2 Radosh betrays his ignorance of Soviet history. “Purge trials” is a term no longer used even by anti-communist Sovietologists. The chistki, or “purges,” were expulsion of Communist Party members for many reasons, most commonly drunkenness, neglect of duty, etc., though sometimes for political deviations. They were completely separate from the three famous Moscow Trials of 1936-8, of persons who confessed to plotting to overthrow the Soviet government. The best, and classic discussion of this is J. Arch Getty, Origins of the great purges: the Soviet Communist Party reconsidered, 1933-1938. Cambridge [Cambridgeshire]; New York: Cambridge University Press, 1985.

3 See the excellent typology of anti-communist rhetoric in James R. Prickett, “Anti-Communism and Labor History,” Industrial Relations 13 (October, 1974), 219-227.”

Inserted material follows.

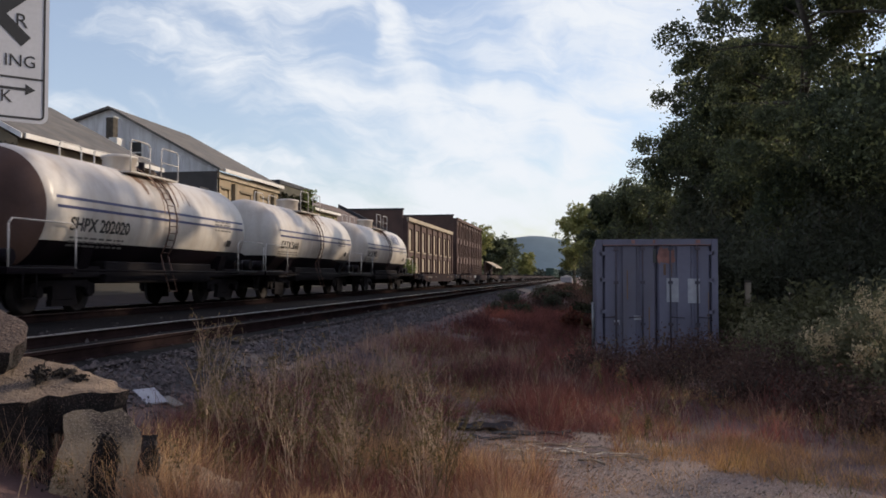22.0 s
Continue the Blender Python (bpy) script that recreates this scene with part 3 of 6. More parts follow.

4 For example, Stalin stated that “The cause of Spain is the cause of all humanity.” The USSR sent huge amounts of aid, in materiel and men, to the Republic both itself and through the Comintern, much of which was not, in fact, repaid. Yet Cary Nelson, a staunch supporter of the American veterans of the Spanish Civil War and a prominent left-liberal, still feels compelled to explain Soviet aid in this way: “Stalin’s motivations, no doubt, were pragmatic. He probably hoped, for example, to use an alliance to help the Spanish Republic as a way of building a general antifascist alliance with the Western democracies.” (“The Spanish Civil War: An Overview,” accessed at <http://www.english.uiuc.edu/maps/scw/overview.htm> on 20 February 2003). “Pragmatic” in this context explains nothing; the Soviets knew very well that the antifascist alliance they aimed at was jeopardized by their aid to the Republic, but did it anyway. For Nelson, the International Brigade volunteers can, and did, have idealistic motives, but Stalin cannot, even though the whole effort could hardly have taken place without his strong support at every step.

5 For example, the interrogations and confessions by such major figures as NKVD chief Genrikh Yagoda and Marshal Mikhail Tukhachevsky have been published, making it clear that the accusations leveled against them by the Soviet government in the late ’30s were substantially accurate. There is also some additional evidence of Leon Trotsky’s contacts with oppositionists in the USSR who were plotting the overthrow of the government, as well as the first evidence of Trotsky’s contact with the Japanese fascist government, both central claims of the Communist movement in the ’30s but both strongly denied by Trotsky’s followers.

6 See, for example, “Lessons of People’s War in Spain 1936-1939,” Progressive Labor, Vol. 9, No. 5 (Oct.-Nov. 1974), 106-116, cited at <http://www.plp.org/pl_magazine/pws.html> (February 22, 2003). For more on a left critique of the consequences of the Popular Front strategy upon the world communist movement, see “Road to Revolution III: The Continuing Struggle Against Revisionism” (1970), at <http://www.plp.org/pl_magazine/rr3.html#RTFToC5>.

7 J. Arch Getty, the dean of the younger generations of American historians of the USSR, is quoted by the prominent (and very anti-communist) Russian historian Yuri Zhukov as having said Soviet history is poisoned by Cold War “propaganda,” and has to be done all over again. See Aleksandr Sabov, “Zhupel Stalina” (“Stalin’s Boogeyman”), Komsomolskaya Pravda, Nov. 5, 2001.